Joel Kotkin, once again, documents how red state cities are out performing the blue state cities traditionally championed by academics and certain organizations. For at least a decade, and perhaps longer, I have heard about how the New Urban city was the future of the United States. That urban sprawl, with their nasty petroleum powered cars, would disappear the urban cores of cities such as New York, Los Angeles, San Francisco so on and so forth, would become the model for the country. A 2,000 square foot house in the suburbs with a yard and fence, with a dog, was out and a small 400 square foot Japanese-style micro studio was in. Being interested in Real Estate, and working in in the field in one shape or form for almost a decade, I have been hearing this for quiet some time. But the data belies the reality.

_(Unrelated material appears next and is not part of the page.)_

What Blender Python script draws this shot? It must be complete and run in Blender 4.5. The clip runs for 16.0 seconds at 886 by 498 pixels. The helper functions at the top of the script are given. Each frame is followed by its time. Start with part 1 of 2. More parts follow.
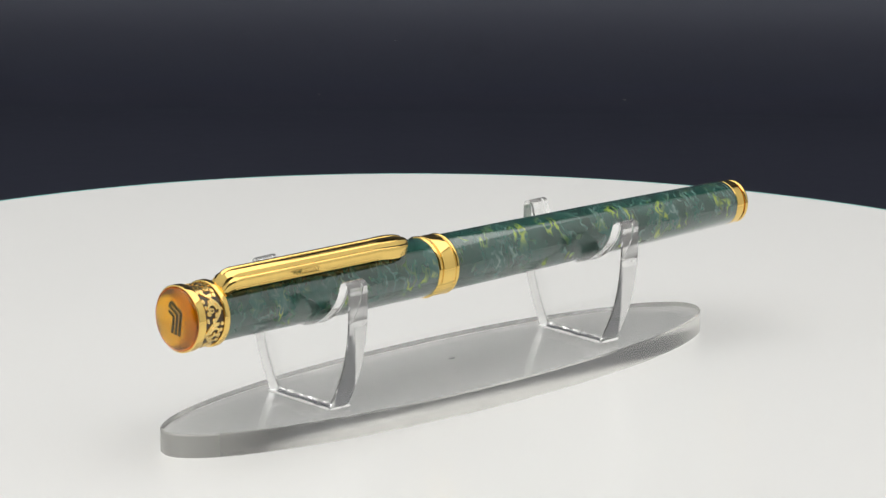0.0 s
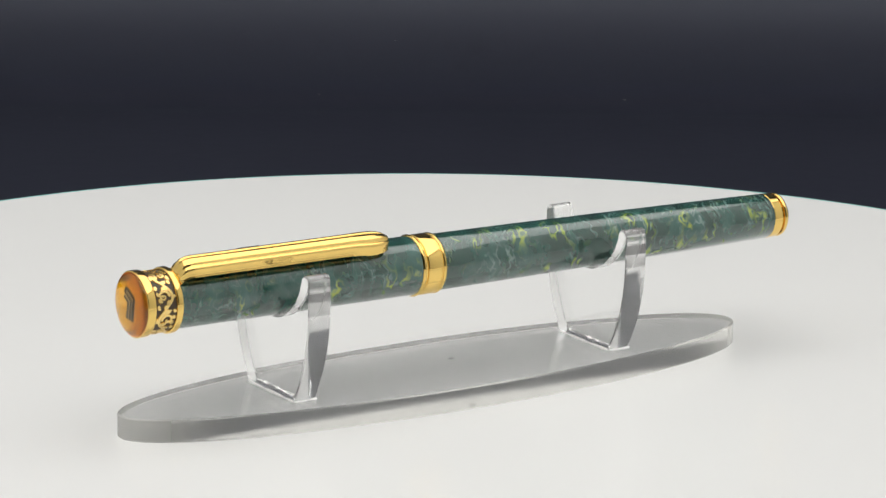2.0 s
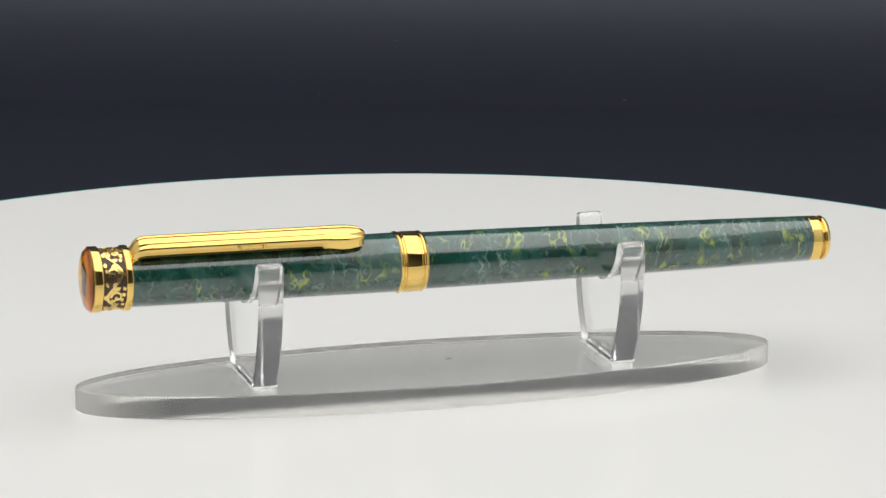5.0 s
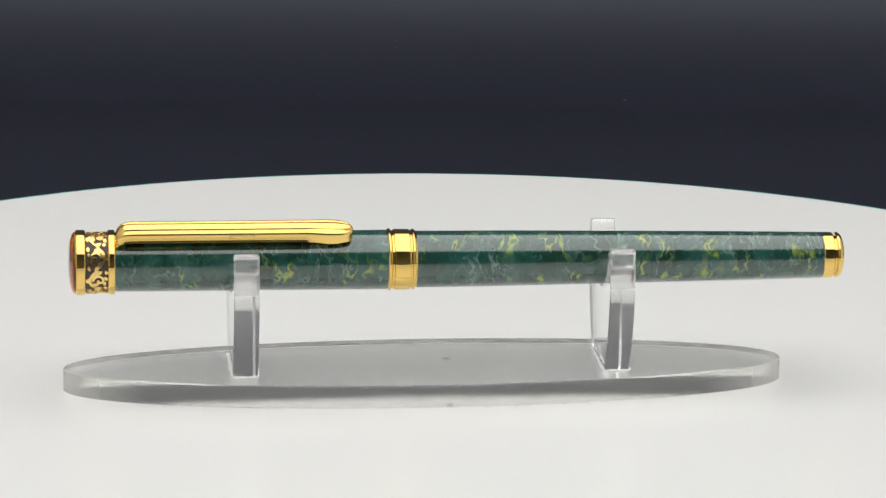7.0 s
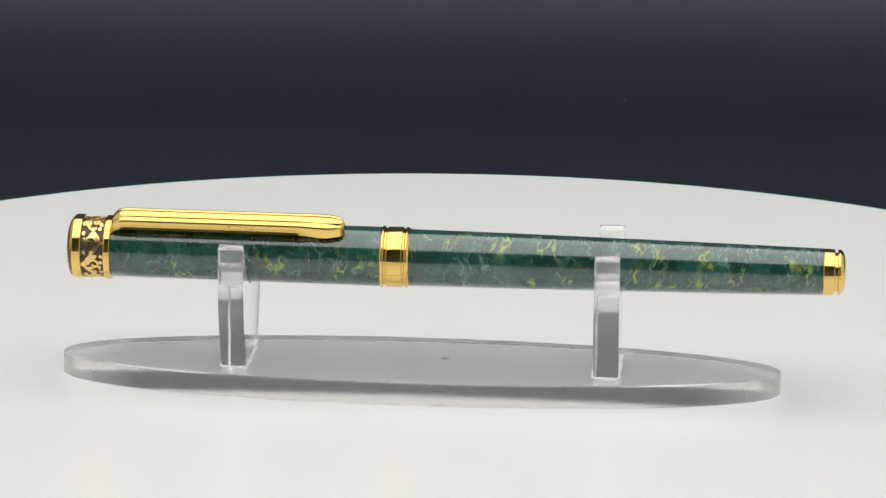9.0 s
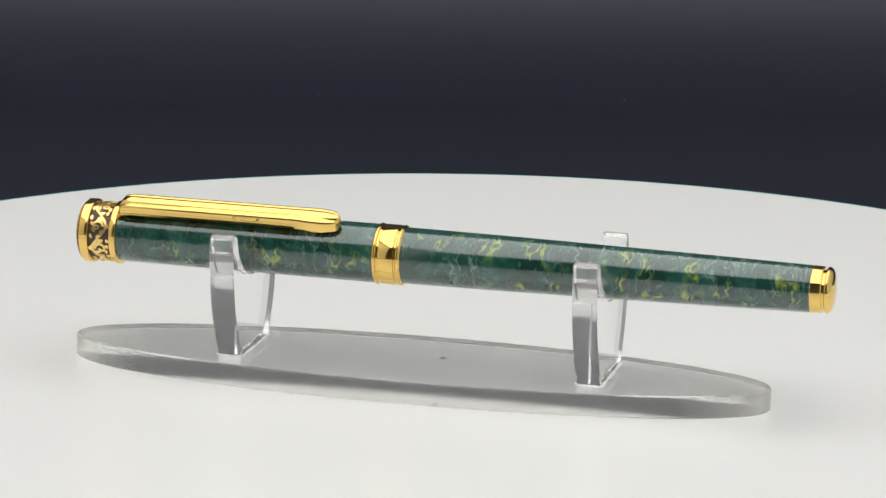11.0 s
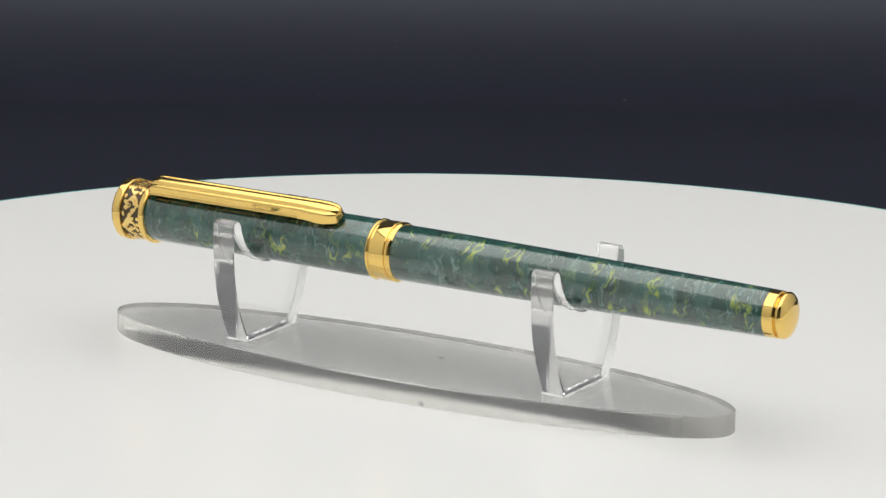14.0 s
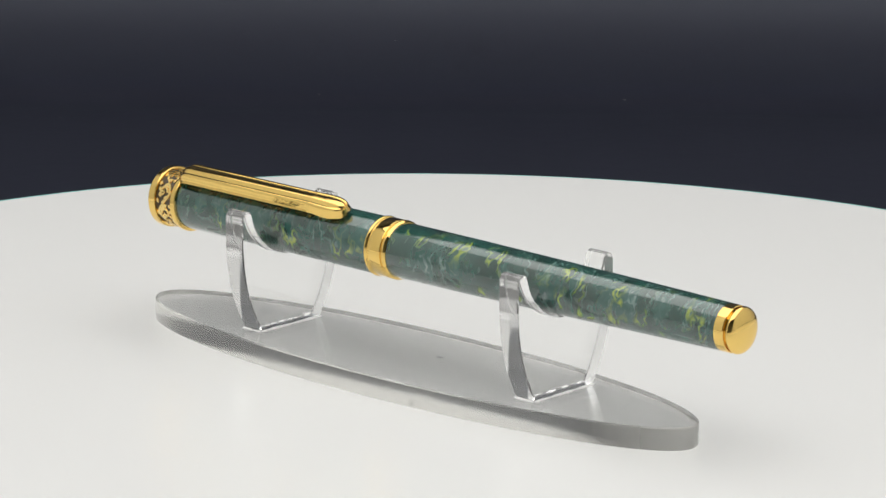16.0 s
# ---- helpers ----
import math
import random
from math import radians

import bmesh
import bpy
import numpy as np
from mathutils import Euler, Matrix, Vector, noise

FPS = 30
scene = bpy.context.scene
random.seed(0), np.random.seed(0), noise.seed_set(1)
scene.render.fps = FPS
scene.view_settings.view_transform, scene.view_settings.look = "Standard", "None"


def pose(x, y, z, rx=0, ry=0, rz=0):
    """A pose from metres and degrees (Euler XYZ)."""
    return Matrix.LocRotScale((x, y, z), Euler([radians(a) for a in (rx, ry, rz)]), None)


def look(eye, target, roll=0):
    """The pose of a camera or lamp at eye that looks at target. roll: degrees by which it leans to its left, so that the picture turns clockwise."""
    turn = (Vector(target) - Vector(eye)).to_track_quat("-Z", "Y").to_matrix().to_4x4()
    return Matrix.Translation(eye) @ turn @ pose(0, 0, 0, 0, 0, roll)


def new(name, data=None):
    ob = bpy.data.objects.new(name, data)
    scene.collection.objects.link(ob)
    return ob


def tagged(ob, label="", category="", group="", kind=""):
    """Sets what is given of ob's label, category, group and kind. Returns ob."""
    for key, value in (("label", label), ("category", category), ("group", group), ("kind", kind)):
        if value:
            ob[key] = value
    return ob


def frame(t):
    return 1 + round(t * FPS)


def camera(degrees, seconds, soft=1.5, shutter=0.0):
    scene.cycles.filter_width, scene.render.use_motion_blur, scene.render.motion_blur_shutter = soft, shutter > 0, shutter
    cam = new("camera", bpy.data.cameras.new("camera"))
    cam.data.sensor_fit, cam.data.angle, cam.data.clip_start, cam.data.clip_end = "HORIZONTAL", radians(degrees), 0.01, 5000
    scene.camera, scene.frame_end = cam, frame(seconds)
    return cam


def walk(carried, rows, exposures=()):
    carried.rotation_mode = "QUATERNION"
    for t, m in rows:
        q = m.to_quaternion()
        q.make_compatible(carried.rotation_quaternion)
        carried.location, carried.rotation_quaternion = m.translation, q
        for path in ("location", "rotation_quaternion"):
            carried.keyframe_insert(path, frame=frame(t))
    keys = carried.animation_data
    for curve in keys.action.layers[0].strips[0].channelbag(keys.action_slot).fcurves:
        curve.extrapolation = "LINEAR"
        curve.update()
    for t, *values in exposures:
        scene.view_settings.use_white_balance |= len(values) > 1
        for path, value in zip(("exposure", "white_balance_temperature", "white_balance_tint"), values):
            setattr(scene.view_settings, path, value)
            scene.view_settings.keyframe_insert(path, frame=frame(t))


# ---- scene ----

This was something I noticed back when I was in college, and I actually stated as much in my urban sustainability class. Needless to say my comment,which criticized the feasibility of the New Urbanist movement, wasn't well regarded. Now they weren't entirely wrong, we are seeing more and more Americans move away from rural centers, but it isn't to the downtown cores of the major cities, rather, it is the satellite cities of major urban centers, and the urban centers that do not abide by the New Urbanist philosophy that are growing at the highest rates. It isn't hard to see why, the first driver, when factoring where people move is economic opportunity. Cities with plenty of jobs, Austin or Houston, are going to grow faster than cities that do not, Detroit. The second consideration is that only a small few, of Americans anyways, actually enjoy living in a city. Sure, we want to be relatively close to a major urban center, but we want space, and perhaps more importantly, we like to live in areas that are clean and free of crime.
This explains why suburbs are rapidly urbanizing, though the nature of their urbanization is very different from traditional downtown. The largest suburb of Seattle, Bellevue, has undergone rapid urbanization since I was a kid, and the downtown is now dotted with a bevy of gleaming metal skyscrapers. The one major difference between Seattle and Bellevue, other than the cascadia hipsters absolute loathing for it's 'fakeness', is that there is no graffiti, no litter and very little crime. It's the best things about a city, the restaurants, the jobs, the ease of getting around on transit, without all the things everyone hates. Sure, hipsters pretend to love the filth, though Seattle is still better than 95% of the major cities I have visited, the crime and the degeneracy; ever see two homeless people bang on a pile of garbage? I have... But the moment they have kids they vacate downtown for the more 'suburban parts of the city for districts like Green lake, Queen Anne, Fremont, or Madison, or they realize that it's even better out of Seattle and move to one of the 'burb cities.
Unsurprisingly individuals blinded by new Urbanist ideology will ignore this data. But the fact is that people don't want to live in cities if they can help it. I should know, most every major developer, I have ever meet lives in the 'burbs for a reason. It's just nicer.